The repercussions of war are as unexpected as they are inexorable and endless. The latest of victims are our few ancient windmills. Of recent years about half-dozen of these time-honoured memorials of agricultural England were put back into working order again. One would have thought that such engines worked by wind alone and needing no fuel to drive them would have been of economical value to the war machine. Apparently, this is not so. The Ministry of Food say that owing to transport local milling is not practicable.
Everything else is distributed and spread out to save losses by air raid, why not milling? Well, they’ve to go and their ancient machinery is to go for scrap iron, what iron there is of it.
Most of the machinery in these old mills is made of timber with rollers of stone. There is more scrap iron still lying about on a farm not two hundred yards from where I sit now then there is in the whole of the few working mills left in the South of England.
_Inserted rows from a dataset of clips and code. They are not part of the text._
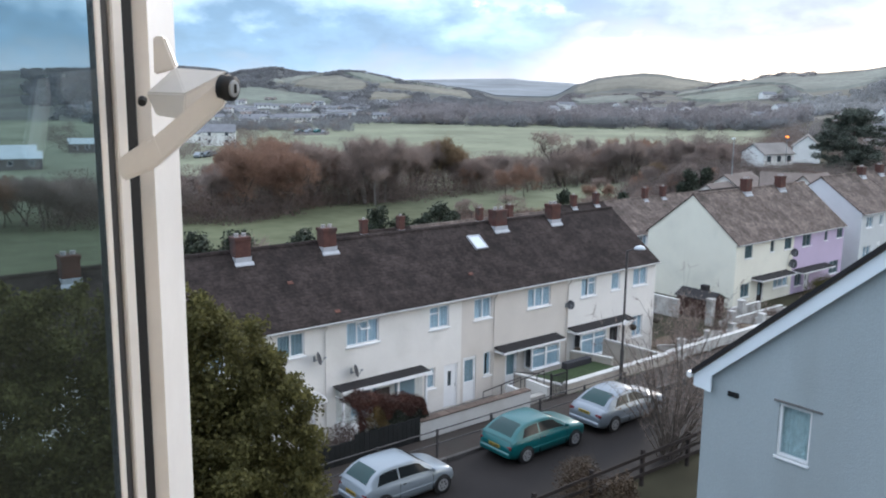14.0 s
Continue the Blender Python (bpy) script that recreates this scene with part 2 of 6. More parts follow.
CREAM = material("cream_render", (0.76, 0.725, 0.68), 0.9, 0.05, 0.7, 0.05, 40, 0.25, stain=(0.5, 0.48, 0.42), stain_amt=0.35, stain_scale=0.5)
BEIGE = material("beige_render", (0.63, 0.575, 0.52), 0.9, 0.05, 0.7, 0.05, 40, 0.25, stain=(0.46, 0.42, 0.36), stain_amt=0.3, stain_scale=0.5)
YELLOW = material("pale_yellow_render", (0.76, 0.735, 0.63), 0.9, 0.05, 0.5, 0.05, 40, 0.25, stain=(0.52, 0.52, 0.45), stain_amt=0.35, stain_scale=0.35)
LILAC = material("lilac_render", (0.54, 0.44, 0.58), 0.9, 0.05, 0.6, 0.05, 40, 0.25)
GREY_R = material("pale_grey_render", (0.60, 0.62, 0.62), 0.9, 0.06, 0.6, 0.05, 40, 0.25, stain=(0.42, 0.44, 0.43), stain_amt=0.3)
PINK = material("salmon_render", (0.62, 0.40, 0.33), 0.9, 0.05, 0.6, 0.05, 40, 0.25)
TURQ = material("turquoise_render", (0.25, 0.55, 0.50), 0.9, 0.05, 0.6, 0.05, 40, 0.25)
WHITE_R = material("white_render", (0.78, 0.78, 0.76), 0.9, 0.06, 0.6, 0.05, 40, 0.25, stain=(0.5, 0.5, 0.47), stain_amt=0.3)
GABLE = material("grey_blue_render", (0.364, 0.410, 0.426), 0.92, 0.05, 0.5, 0.06, 60, 0.35, stain=(0.29, 0.32, 0.32), stain_amt=0.55, stain_scale=0.45, stretch=(1, 1, 0.35))
WHITE = material("white_paint", (0.80, 0.80, 0.80), 0.4, 0.04, 2.0, 0.02, 60, 0.03)
BARGE = material("white_barge_paint", (0.80, 0.86, 0.91), 0.5, 0.05, 2.0, 0.03, 60, 0.05)
DARK = material("dark_void", (0.03, 0.03, 0.035), 0.8, 0.1)
BLACK = material("black_rubber", (0.012, 0.012, 0.013), 0.6, 0.1, 3, 0.05, 80, 0.05)
FELT = material("bitumen_felt", (0.02, 0.018, 0.019), 0.85, 0.15, 1.2, 0.1, 40, 0.2)
BRICK = material("red_brick", (0.092, 0.041, 0.033), 0.9, 0.25, 3.0, 0.3, 22, 0.4, stain=(0.065, 0.05, 0.045), stain_amt=0.8, stain_scale=1.6)
LEAD = material("lead_flashing", (0.40, 0.41, 0.43), 0.6, 0.1, 3, 0.05, 40, 0.1)
POT = material("pale_clay_pot", (0.33, 0.31, 0.30), 0.85, 0.2, 6)
METAL = material("grey_metal", (0.30, 0.32, 0.33), 0.5, 0.1, 3, 0.05, 50, 0.05, metal=0.4)
RAIL = material("dark_rail_paint", (0.055, 0.05, 0.05), 0.6, 0.2, 4)
WOODF = material("dark_fence_wood", (0.026, 0.019, 0.017), 0.85, 0.25, 3, 0.2, 30, 0.3)
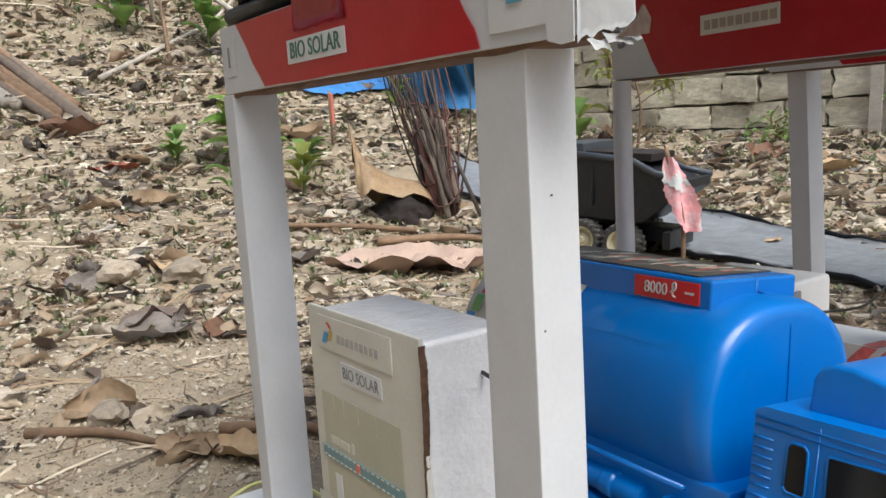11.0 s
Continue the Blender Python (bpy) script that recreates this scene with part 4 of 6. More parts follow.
rope_pts = [(0.214, 0.02, 0.098), (0.226, 0.014, 0.105), (0.233, -0.004, 0.105), (0.236, -0.028, 0.096), (0.236, -0.054, 0.088), (0.222, -0.076, 0.082), (0.19, -0.083, 0.0765), (0.146, -0.079, 0.0685), (0.08, -0.075, 0.058), (0.028, -0.09, 0.053), (-0.052, -0.115, 0.05), (-0.12, -0.135, 0.056), (-0.36, -0.146, 0.056), (-0.41, -0.17, 0.056), (-0.428, -0.205, 0.042), (-0.425, -0.275, 0.0), (-0.39, -0.35, -0.022), (-0.34, -0.42, -0.025)]
solo("tow_cord", tube(glide(rope_pts, 10), 0.0019, 8), ROPE, "yellow braided nylon cord tied to the truck front", "cord", smooth=True)
knot = bmesh.new()
bmesh.ops.create_icosphere(knot, subdivisions=2, radius=0.0036, matrix=pose(0.223, 0.016, 0.102))
solo("cord_knot", knot, ROPE, "knot of yellow nylon cord at the grille", "knot", smooth=True)
# hose and nozzle between pump and truck
solo("pump_hose", tube(glide([(-0.095, -0.13, 0.243), (-0.078, -0.127, 0.236), (-0.068, -0.115, 0.19), (-0.055, -0.104, 0.14), (-0.012, -0.1, 0.086), (0.022, -0.1, 0.052), (0.033, -0.1, 0.036), (0.021, -0.1, 0.02), (0.0, -0.1, 0.01), (-0.02, -0.1, 0.008)]), 0.0018, 8), CABLE, "black pump hose hanging to the floor", "hose", smooth=True)
nz = lathe([(0.0, -0.04), (0.008, -0.038), (0.011, -0.025), (0.0125, 0.0), (0.011, 0.02), (0.007, 0.03), (0.0045, 0.042), (0.0, 0.043)], 18, axis="x")
ob = solo("hose_nozzle", nz, FOAM, "pale nozzle lying on the cardboard floor", "nozzle", smooth=True)
ob.matrix_world = pose(-0.078, -0.085, 0.0105, 0, 4, 25) @ Matrix.Scale(0.85, 4)

# ---------- the yard ----------
STONE = mat("weathered limestone", (0.68, 0.61, 0.47), 0.9, vary=0.36, scale=7, bump=1.0, fine=55, dirt=(0.2, 0.18, 0.11), dirt_amount=0.7, per_object=0.26, relief=0.008)
MORTAR = mat("dark mortar and earth", (0.24, 0.21, 0.16), 0.95, vary=0.4, scale=12, bump=0.8, fine=90)
WOOD_GREY = mat("weathered grey wood", (0.38, 0.34, 0.29), 0.85, vary=0.3, scale=20, bump=0.5, fine=120, dirt=(0.14, 0.12, 0.09), dirt_amount=0.5, per_object=0.2)
WOOD_BROWN = mat("dry brown stick", (0.2, 0.125, 0.075), 0.85, vary=0.35, scale=30, bump=0.5, per_object=0.25)
TWIG_RED = mat("reddish stick", (0.12, 0.05, 0.04), 0.7, vary=0.35, scale=40, bump=0.4, per_object=0.3)
BARK = mat("dark dry stick", (0.06, 0.045, 0.038), 0.85, vary=0.4, scale=40, bump=0.5, per_object=0.4)
BARK_GREY = mat("grey-brown dry stick", (0.15, 0.115, 0.09), 0.85, vary=0.4, scale=40, bump=0.5, per_object=0.3)
TARP = mat("blue tarpaulin", (0.03, 0.125, 0.27), 0.62, vary=0.3, scale=6, bump=0.3, fine=60, spec=0.25)


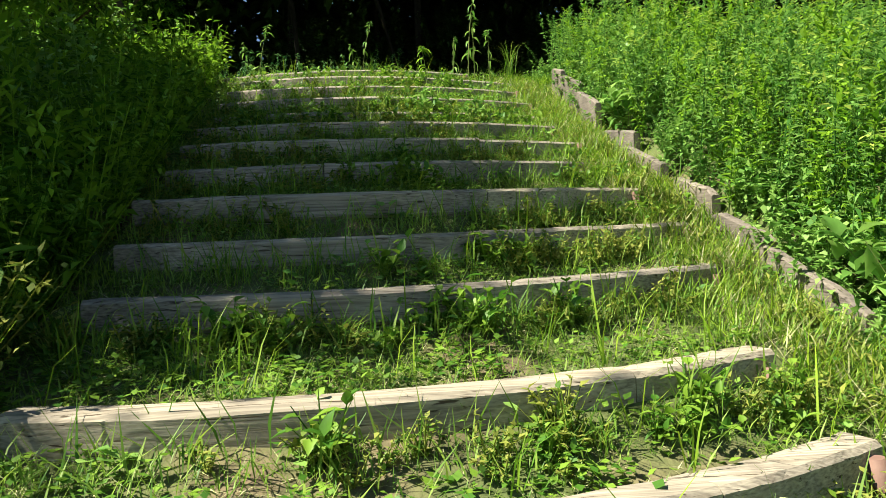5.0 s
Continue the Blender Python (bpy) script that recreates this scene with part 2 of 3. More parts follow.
def plank_bm(a, b, width, height, rnd, wear=0.006, segs=7):
    """A sawn timber from a to b (centre of its top), with worn round edges and a slightly wavy run."""
    a, b = Vector(a), Vector(b)
    along = (b - a).normalized()
    side = Vector((0, 0, 1)).cross(along).normalized()
    up = along.cross(side)
    r = 0.012
    w, h = width / 2, height
    ring = [(-w + r, 0), (w - r, 0), (w, -r), (w, -h + r), (w - r, -h), (-w + r, -h), (-w, -h + r), (-w, -r)]
    bm = bmesh.new()
    rows = []
    for i in range(segs + 1):
        f = i / segs
        c = a.lerp(b, f) + up * rnd.uniform(-wear, wear) + side * rnd.uniform(-wear, wear)
        rows.append([bm.verts.new(c + side * (u + rnd.uniform(-wear, wear) * 0.5) + up * (v + rnd.uniform(-wear, wear) * 0.5)) for u, v in ring])
    n = len(ring)
    for p, q in zip(rows, rows[1:]):
        for j in range(n):
            bm.faces.new((p[j], p[(j + 1) % n], q[(j + 1) % n], q[j]))
    bm.faces.new(rows[0])
    bm.faces.new(rows[-1][::-1])
    bmesh.ops.recalc_face_normals(bm, faces=bm.faces)
    return bm


def rod_bm(points, radii, sides=8, bm=None):
    """A round tapered branch through points."""
    bm = bm or bmesh.new()
    pts = [Vector(p) for p in points]
    rows = []
    for i, p in enumerate(pts):
        t = (pts[min(i + 1, len(pts) - 1)] - pts[max(i - 1, 0)]).normalized()
        u = t.orthogonal().normalized() if abs(t.z) < 0.9 else Vector((1, 0, 0)).cross(t).normalized()
        v = t.cross(u)
        rows.append([bm.verts.new(p + float(radii[i]) * (math.cos(2 * math.pi * j / sides) * u + math.sin(2 * math.pi * j / sides) * v)) for j in range(sides)])
    for p, q in zip(rows, rows[1:]):
        for j in range(sides):
            f = bm.faces.new((p[j], p[(j + 1) % sides], q[(j + 1) % sides], q[j]))
            f.smooth = True
    bm.faces.new(rows[0][::-1])
    bm.faces.new(rows[-1])
    return bm


# ---- timber steps ----
def bow_y(k, x):
    return YS[k] + BOW * (x - MID) ** 2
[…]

It will be no help to the war effort to destroy these beautiful buildings which also have their educational value. The amount of scrap will be scarely worth the labour of collecting.
What about the Cobden statue and several others I could mention? As one architect says, historical gates and grilles of metal are to be preserved so why not preserve these few old mills that are a part of our architectural history. “Noble sentinels of another age, forerunners of the modern flour mill.”
To destroy them will be more like a panic action than one of zeal or even common-sense.